The trend at the moment is more toward warm bodies and less toward qualifiers and checked boxes and discriminators such as a degree, but a degree is more than just a checked box; some actually end up using it. It's still preferred.

The hardest part of learning to fly is paying for it. This has always been the case, even in the day when I paid fifteen dollars an hour for an airplane (wet). Times change, but the basics don't, and that includes the economics of learning to fly; it's expensive. Entry level jobs such as regional airlines pay 500-800% better than they did a few years ago, and have sign-on and other bonuses, assistance for rotor pilots who lack fixed wing qualifications or experience, and other incentives. This is a vast improvement over the past, by orders of magnitude, but the lifestyle and income at today's cost of living is still intolerant of excess debt. Get your training done in the manner that you're able, be it while doing college, GI bill, etc.

When I learned to fly, it was made quite clear to me that flying is nice, but one must make a living; in my arena, every pilot was required to be a mechanic, and so I grew up, from my early teen years, an aircraft mechanic, as well as learning to fly. It's far from necessary to be a mechanic to fly airplanes; just certain types of jobs where it's a very big advantage if not an operational necessity.
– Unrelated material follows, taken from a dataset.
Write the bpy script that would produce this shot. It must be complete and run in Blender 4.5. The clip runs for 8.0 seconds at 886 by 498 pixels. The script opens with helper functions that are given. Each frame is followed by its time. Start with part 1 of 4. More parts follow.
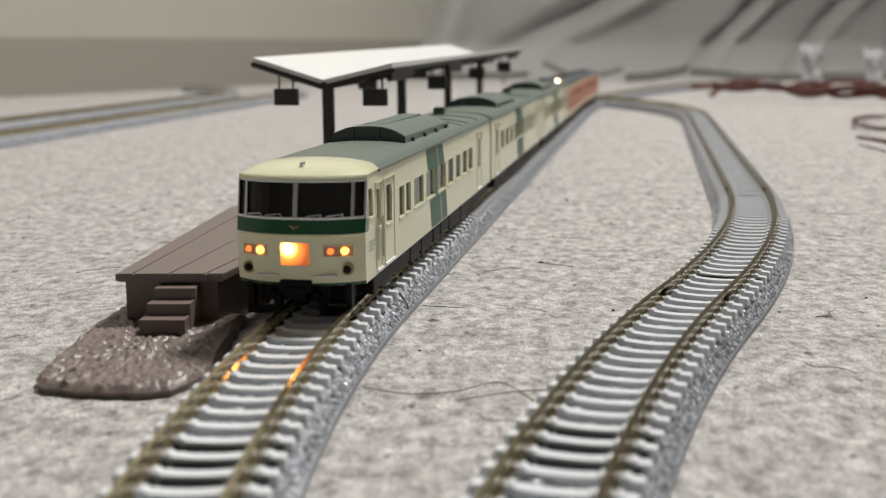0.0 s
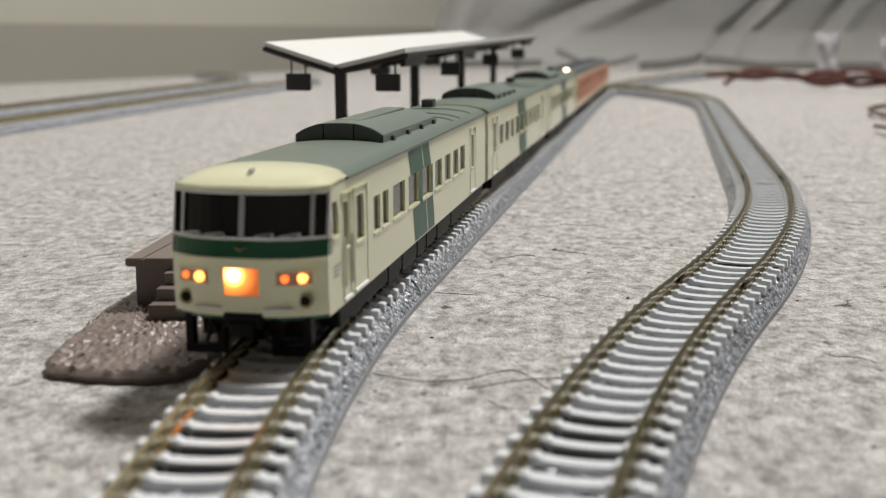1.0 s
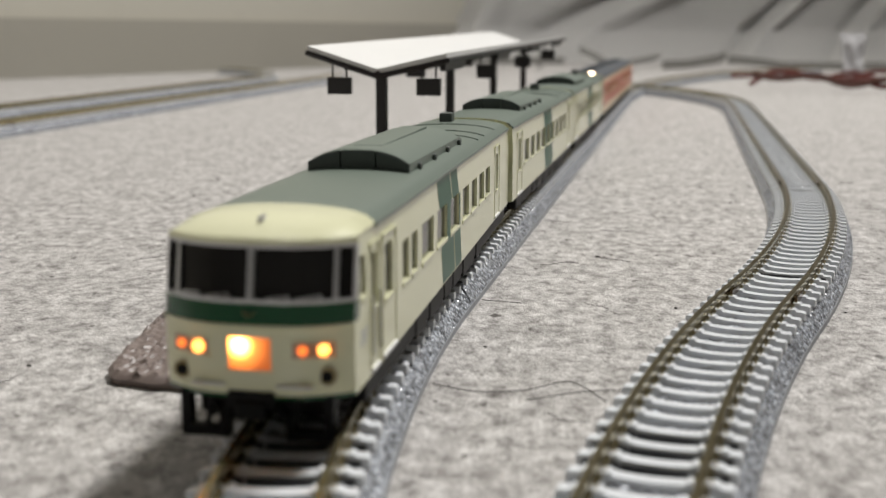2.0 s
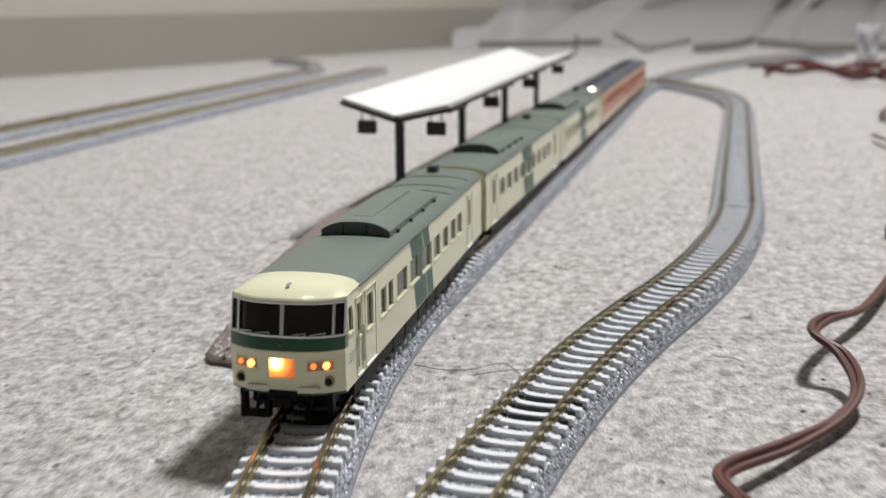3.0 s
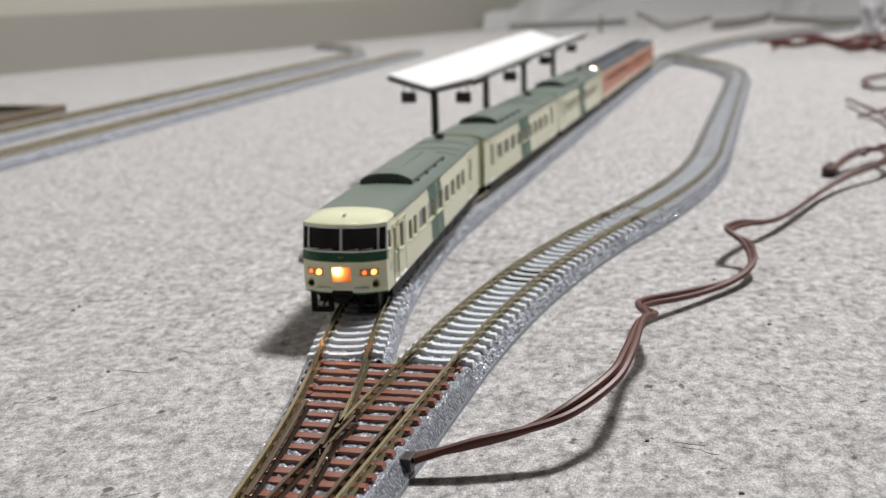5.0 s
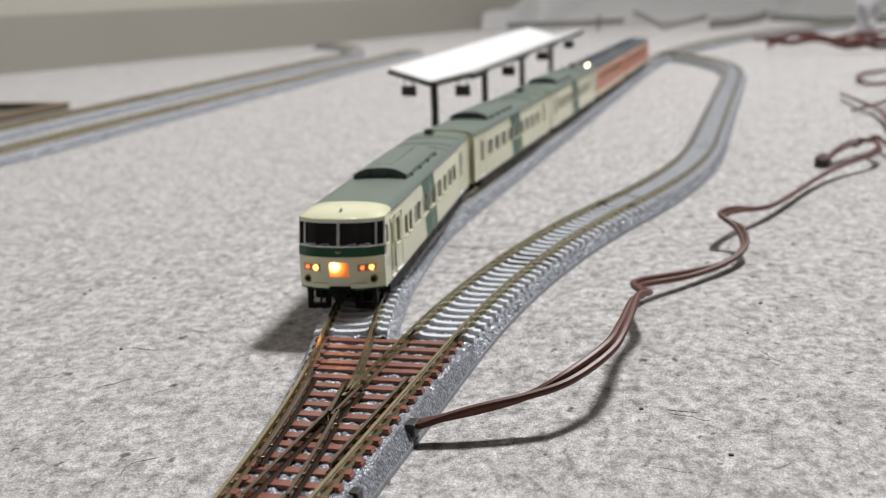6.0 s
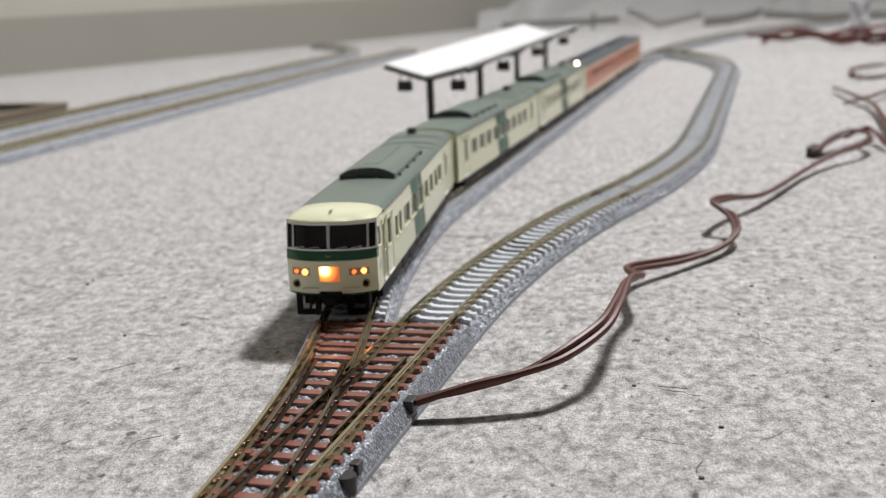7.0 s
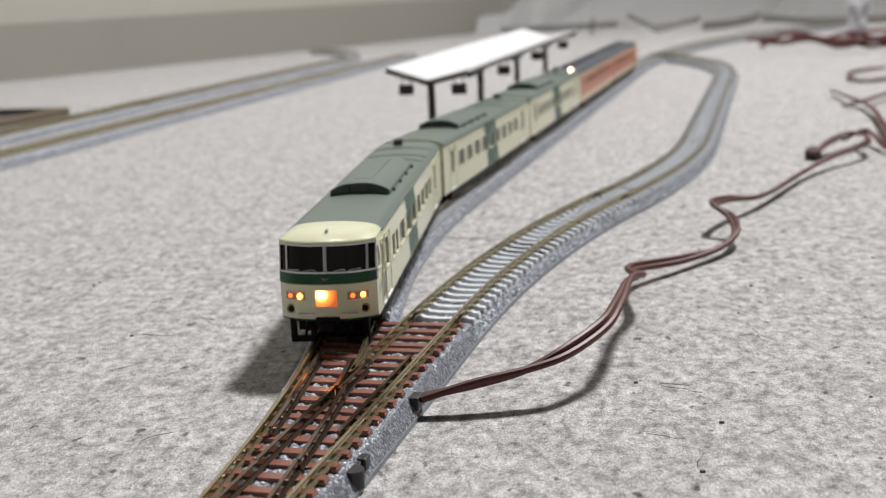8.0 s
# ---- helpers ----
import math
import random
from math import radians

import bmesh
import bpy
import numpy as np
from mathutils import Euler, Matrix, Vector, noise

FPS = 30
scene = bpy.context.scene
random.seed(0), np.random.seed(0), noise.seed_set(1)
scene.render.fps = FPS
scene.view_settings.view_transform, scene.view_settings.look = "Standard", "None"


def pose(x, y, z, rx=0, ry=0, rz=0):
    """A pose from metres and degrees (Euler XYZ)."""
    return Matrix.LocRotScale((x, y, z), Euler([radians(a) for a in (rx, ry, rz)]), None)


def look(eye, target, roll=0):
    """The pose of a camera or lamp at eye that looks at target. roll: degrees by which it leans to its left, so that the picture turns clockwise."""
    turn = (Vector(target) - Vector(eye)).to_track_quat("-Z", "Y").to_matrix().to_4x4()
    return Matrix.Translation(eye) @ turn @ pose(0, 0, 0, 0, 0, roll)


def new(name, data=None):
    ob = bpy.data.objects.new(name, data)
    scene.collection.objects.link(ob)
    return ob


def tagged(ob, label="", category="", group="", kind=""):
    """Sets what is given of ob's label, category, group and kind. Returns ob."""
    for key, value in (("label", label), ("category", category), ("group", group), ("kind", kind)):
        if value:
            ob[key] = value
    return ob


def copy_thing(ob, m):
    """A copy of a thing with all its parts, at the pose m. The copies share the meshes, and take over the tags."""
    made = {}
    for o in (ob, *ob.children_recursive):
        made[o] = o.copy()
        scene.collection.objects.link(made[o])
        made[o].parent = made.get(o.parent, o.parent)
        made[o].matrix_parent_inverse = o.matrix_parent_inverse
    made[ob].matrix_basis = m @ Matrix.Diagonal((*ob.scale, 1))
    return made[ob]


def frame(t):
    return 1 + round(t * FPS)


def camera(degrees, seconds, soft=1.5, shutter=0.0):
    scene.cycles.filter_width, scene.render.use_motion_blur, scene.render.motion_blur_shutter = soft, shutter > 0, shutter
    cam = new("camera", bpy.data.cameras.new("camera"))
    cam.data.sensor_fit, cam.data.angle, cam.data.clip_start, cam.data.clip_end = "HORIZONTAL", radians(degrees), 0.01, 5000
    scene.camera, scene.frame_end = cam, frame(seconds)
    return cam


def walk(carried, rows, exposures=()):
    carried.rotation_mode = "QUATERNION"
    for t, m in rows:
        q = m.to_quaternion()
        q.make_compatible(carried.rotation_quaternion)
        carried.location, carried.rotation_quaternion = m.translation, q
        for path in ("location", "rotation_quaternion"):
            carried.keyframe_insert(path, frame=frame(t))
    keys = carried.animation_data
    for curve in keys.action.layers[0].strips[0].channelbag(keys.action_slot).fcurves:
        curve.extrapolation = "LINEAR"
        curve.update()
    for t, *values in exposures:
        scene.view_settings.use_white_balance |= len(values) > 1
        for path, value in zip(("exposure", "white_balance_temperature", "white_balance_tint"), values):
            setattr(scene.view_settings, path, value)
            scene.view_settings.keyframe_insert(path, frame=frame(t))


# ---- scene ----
U = 0.001                      # the layout is laid out in millimetres
cam = camera(42.5, 8.0, soft=1.15, shutter=0.4)
cam.data.dof.use_dof = True
cam.data.dof.focus_distance = 0.195
cam.data.dof.aperture_fstop = 29.0

# seconds, eye in mm, yaw to the left, pitch up, lean, in degrees
PATH = [
    (0.0, 5.00, 53.14, 43.68, 1.36, -10.01, -0.37),
    (0.5, 5.06, 53.99, 43.08, 1.68, -10.23, -0.47),
    (1.0, 4.80, 55.27, 42.90, 1.98, -10.58, -0.20),
    (1.5, 3.90, 56.20, 42.67, 2.16, -10.92, 0.43),
    (2.0, -0.72, 53.82, 45.30, 2.81, -10.82, 0.24),
    (3.3, 20.59, -49.71, 75.66, 6.49, -13.07, -0.57),
    (3.5, 18.68, -65.37, 72.03, 7.10, -13.30, -0.79),
    (4.0, 27.13, -93.63, 75.74, 7.47, -13.37, -1.17),
    (4.5, 30.23, -107.10, 78.28, 7.54, -13.28, -1.55),
    (5.0, 30.84, -115.78, 77.68, 7.46, -13.30, -1.83),
    (6.5, 31.57, -127.46, 74.17, 7.33, -13.19, -2.12),
    (7.0, 32.04, -130.49, 73.01, 7.25, -13.16, -2.41),
    (7.5, 31.80, -133.76, 71.59, 7.16, -13.06, -2.43),
    (8.0, 31.51, -133.96, 72.78, 7.20, -12.91, -2.54),
]


def sight(x, y, z, yaw, pitch, lean):
    eye = Vector((x * U, y * U, z * U))
    a, b = radians(yaw), radians(pitch)
    way = Vector((-math.sin(a) * math.cos(b), math.cos(a) * math.cos(b), math.sin(b)))
    return look(eye, eye + way, lean)


walk(cam, [(t, sight(*row)) for t, *row in PATH], exposures=[(0.0, 0.0, 6650, 10), (2.0, 0.0, 6600, 10), (3.3, 0.12, 6300, 12), (8.0, 0.15, 6300, 12)])

# ---------------------------------------------------------------- light
world = bpy.data.worlds.new("room_air")
scene.world = world
world.use_nodes = True
world.node_tree.nodes["Background"].inputs[0].default_value = (1.0, 0.97, 0.92, 1)
world.node_tree.nodes["Background"].inputs[1].default_value = 0.25
LAMPS = (((0.76, 1.50, 2.28), (0.12, -0.25, 0.0), 38.5), ((-0.40, 0.95, 2.25), (-0.1, 0.1, 0.0), 1.3))      # main light set by the cast shadows, then an added unseen fill: place, aim in metres, watts
for place, aim, watts in LAMPS:
    lamp = new("overhead_area_light", bpy.data.lights.new("overhead_area_light", "AREA"))
    lamp.data.shape, lamp.data.size = "DISK", 0.40
    lamp.data.energy, lamp.data.color = watts, (1.0, 0.985, 0.955)
    # beam narrowed so the far felt gets less light
    lamp.data.spread = radians(116)
    lamp.matrix_world = look(place, aim)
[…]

The point is that having additional skills, qualifications, and ability to earn a living may turn out to be very important when it comes to weathering the inevitable times when your flying job will be in jeopardy from any number of events which will happen as the industry cycles through hiring and furloughing, frenzy and stagnation, high and low, prosperity and shrinkage. It might be aviation maintenance, computers, or whatever else you can do and can earn a living doing, but most of us who have been around for very long understand that aviation is a dangerous basket in which to place all of ones eggs.
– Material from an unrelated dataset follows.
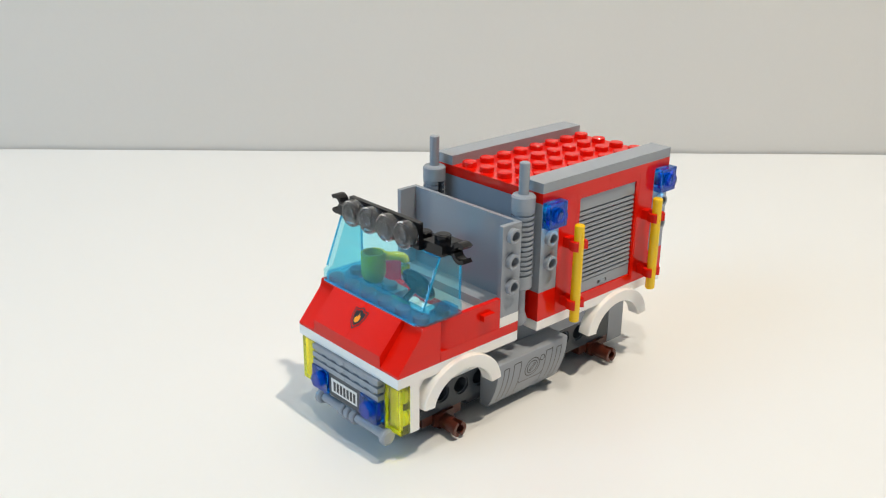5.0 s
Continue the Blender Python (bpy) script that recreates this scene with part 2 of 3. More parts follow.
# chassis: rails with round holes, axle plates with pins, grey blocks
def rail(outer):
    """A beam with a row of round holes in its outer face."""
    bm = NEW()
    z0, z1, zc = -7 * PL, -4 * PL, -7 * PL + 5.9
    step = 1 if outer < 24 else -1
    n = 20
    box(bm, 8, 104, *sorted((outer + step * 6.0, outer + step * 7.9)), z0, z1, 0)

    def at(p, d):
        return bm.verts.new((p[0], outer + step * d, p[1]))

    for k in range(11):
        xc = 16 + 8 * k
        ring, edge = [], []
        for i in range(n):
            a = 2 * math.pi * i / n
            cx, cz = math.cos(a), math.sin(a)
            f = min(4 / abs(cx) if abs(cx) > 1e-6 else 99, ((z1 - zc) if cz > 0 else (zc - z0)) / abs(cz) if abs(cz) > 1e-6 else 99)
            ring.append((xc + 2.5 * cx, zc + 2.5 * cz))
            edge.append((xc + cx * f, zc + cz * f))
        lip = [(xc + (p[0] - xc) * 1.22, zc + (p[1] - zc) * 1.22) for p in ring]
        for i in range(n):
            j = (i + 1) % n
            bm.faces.new((at(edge[i], 0), at(edge[j], 0), at(lip[j], 0), at(lip[i], 0)))
            bm.faces.new((at(lip[i], 0), at(lip[j], 0), at(lip[j], 0.6), at(lip[i], 0.6)))
            bm.faces.new((at(lip[i], 0.6), at(lip[j], 0.6), at(ring[j], 0.6), at(ring[i], 0.6)))
            bm.faces.new((at(ring[i], 0.6), at(ring[j], 0.6), at(ring[j], 6.0), at(ring[i], 6.0)))
        for sx, zz in ((-4, z0), (-4, z1), (4, z0), (4, z1)):
            near = sorted(edge, key=lambda p: (p[0] - xc - sx) ** 2 + (p[1] - zz) ** 2)[:2]
            bm.faces.new((at(near[0], 0), at(near[1], 0), at((xc + sx, zz), 0)))
        for zz in (z0, z1):
            bm.faces.new((at((xc - 4, zz), 0), at((xc + 4, zz), 0), at((xc + 4, zz), 6.0), at((xc - 4, zz), 6.0)))
    for xa, xb in ((8, 12), (100, 104)):
        box(bm, xa, xb, *sorted((outer, outer + step * 6.0)), z0, z1, 0)
    bmesh.ops.remove_doubles(bm, verts=bm.verts, dist=0.001)
    return part("chassis_rail", bm, DARK, truck, "dark grey plastic beam with round holes")


rail(8.0)
rail(40.0)
plate("chassis_block", 8, 104, 16, 32, -7 * PL, -4 * PL, DARK, studs=False)
plate("belly_plate", 36, 84, 10, 38, -8 * PL, -7 * PL, DARK, studs=False)
plate("rear_belly_plate", 90, 112, 16, 32, -9 * PL, -8 * PL, DARK, studs=False)
plate("cab_support", 10, 40, 8, 40, -4 * PL, -PL, WHITE, studs=False)
plate("middle_support", 40, 56, 8, 40, -4 * PL, -PL, GREY, studs=False)
plate("box_support", 57, 104, 8, 40, -4 * PL, -PL, GREY, studs=False)
plate("joint_plate", 48.2, 56.6, 8, 40, -1.6 * PL, -0.95 * PL, DARK, studs=False)
plate("yellow_plate", 54.8, 56.6, 16, 32, -1.4 * PL, -0.78 * PL, YELLOW, studs=False)


def axle(x):
    bm = NEW()
    box(bm, x - 8, x + 8, 8.2, 39.8, -8 * PL, -7 * PL)
    base = part("axle_plate", bm, BROWN, truck, "reddish brown axle plate with wheel pins")
    for y, s in ((8.5, -1), (39.5, 1)):
        bm = NEW()
        z = -25.7
        rows = [(0, 0), (3.1, 0), (3.1, 0.8), (2.45, 1.2), (2.45, 5.4), (1.5, 5.4), (1.5, 5.0), (0, 5.0)]
        lathe(bm, (x, y, z), "y", rows, 18, s)
        box(bm, x - 4, x + 4, min(y, y + s * 1.5), max(y, y + s * 1.5), z - 1, -7 * PL, 0.2)
        for gap in (0, 180):
            arc = [radians(gap + 106 + 148 * i / 9) for i in range(10)]
            for h0, h1, ro in ((5.3, 7.0, 2.45), (7.0, 8.5, 2.6)):
                for a, b in zip(arc, arc[1:]):
                    quad = [(x + r * math.cos(t), z + r * math.sin(t)) for r, t in ((1.5, a), (ro, a), (ro, b), (1.5, b))]
                    prism(bm, quad, "y", *sorted((y + s * h0, y + s * h1)), 0)
        part("wheel_pin", bm, BROWN, base)
    return base


axle(24.2)
axle(97.0)


# wheel arches
def arch(xc, side):
    bm = NEW()
    s = -1 if side == 0 else 1
    yo = -1.6 if side == 0 else 49.6
    yi = 2.8 if side == 0 else 45.2
    n = 20
    a0, a1 = radians(5), radians(175)
    rings = []
    for i in range(n + 1):
        a = a0 + (a1 - a0) * i / n
        c, sn = math.cos(a), math.sin(a)
        o = (xc + 15.8 * c, -13.7 + 13.1 * sn)
        g = 1 - sn if sn > 0 else 1.0
        k = (xc + (10.9 + 0.7 * g) * c, -13.7 + 8.9 * sn)
        rings.append([bm.verts.new(p) for p in ((o[0], yo - s * 0.4, o[1]), (o[0] - 0.3 * c, yo, o[1] - 0.3 * sn), (k[0] + 0.3 * c, yo, k[1] + 0.3 * sn), (k[0], yo - s * 0.4, k[1]), (k[0], yi, k[1]), (o[0], yi, o[1]))])
    for a, b in zip(rings, rings[1:]):
        for i in range(6):
            j = (i + 1) % 6
            bm.faces.new((a[i], a[j], b[j], b[i]))
    bm.faces.new(rings[0]), bm.faces.new(rings[-1])
    return part("mudguard", bm, WHITE, truck, "white plastic wheel arch")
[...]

During a particular downturn, some years ago, I was furloughed. I found work almost immediately, turning wrenches in a small 135 operation's in-house shop. Over the coming days and weeks, as the furloughs rapidly spread, airline pilot after airline pilot stopped by the hangar to ask for work. When they found it was available, but would involve getting dirty and turning wrenches in the shop, they balked, turned up their noses and drifted away. It wasn't long before they came back, this time hat in hand, willing to take anything, but by then, the work was gone, and there was nothing to offer. The shop work led to doing some company charter and instruction, then work as a check airman, and building a training program. It paid the bills for my family, kept me current and kept me going. Many of my fellow furloughees went on unemployment, initially, which is something, but scarcely enough to feed a house cat. Aviation can be a great career with some high earning potential in the right arena, but it can also leave you high and dry; don't let the music stop without you having brought your own chair to the party.